The pension guaranty program for single-employer defined benefit plans is headed in the opposite direction of the multiemployer program, which faces a $53.4 billion deficit and insolvency by 2025, said two new reports released Friday by the Pension Benefit Guaranty Corp.
The Kline-Miller Multiemployer Pension Reform Act of 2014 required the PBGC to assess whether current premium levels would cover the next 10 and 20 years, and if not, what new premium levels would. In Friday's MPRA report, the agency said it would take premium increases ranging from 59% to 85% to avoid 10-year insolvency, and 363% to 552% to avoid 20-year insolvency, depending on a number of variables, including investment returns and how many plans need help. The report also acknowledged the need to avoid accelerating plans' insolvency by raising premiums too sharply, and called on Congress to give the PBGC authority to increase or decrease premiums depending on a plan's situation.
In a letter to House Speaker Paul Ryan, R-Wis., Labor Secretary Thomas Perez, the PBGC's board chairman, said, “We cannot afford to be complacent. … Nine years is a very short period in which to address a problem of this magnitude.” While the PBGC multiemployer guarantee is modest compared to single-employer plans, participants would get “only a tiny fraction of the benefit” if the program becomes insolvent, Mr. Perez said.
The single-employer program projections “show somewhat better prospects,” with the potential to reach a net surplus of $2.6 billion over the next 10 years, the PBGC said in its fiscal year 2015 projections report released Friday.
Both programs “are in significant net deficit positions, but the multiemployer program is far more serious,” PBGC Director W. Thomas Reeder Jr. said on a press call. “The single-employer program is likely, but not certain, to improve … These reports make it clear that more reform is needed in order to stabilize the multiemployer program.”

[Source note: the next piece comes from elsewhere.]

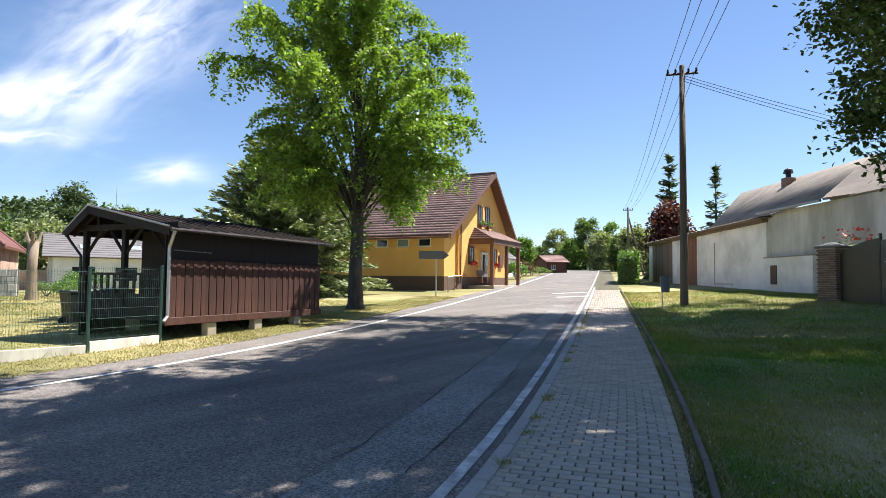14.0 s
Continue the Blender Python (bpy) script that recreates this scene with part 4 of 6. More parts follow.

MPRA co-author Rep. John Kline, R-Minn., chairman of the House Committee on Education and the Workforce, said in a statement that the reports are “a reminder of the urgent need to enact additional reforms to strengthen multiemployer pensions, reforms that would modernize the system for workers and provide PBGC additional resources to meet its obligations.” Mr. Kline called on opponents of MPRA provisions allowing for benefit suspensions “to be honest about these challenges and put forward responsible solutions.”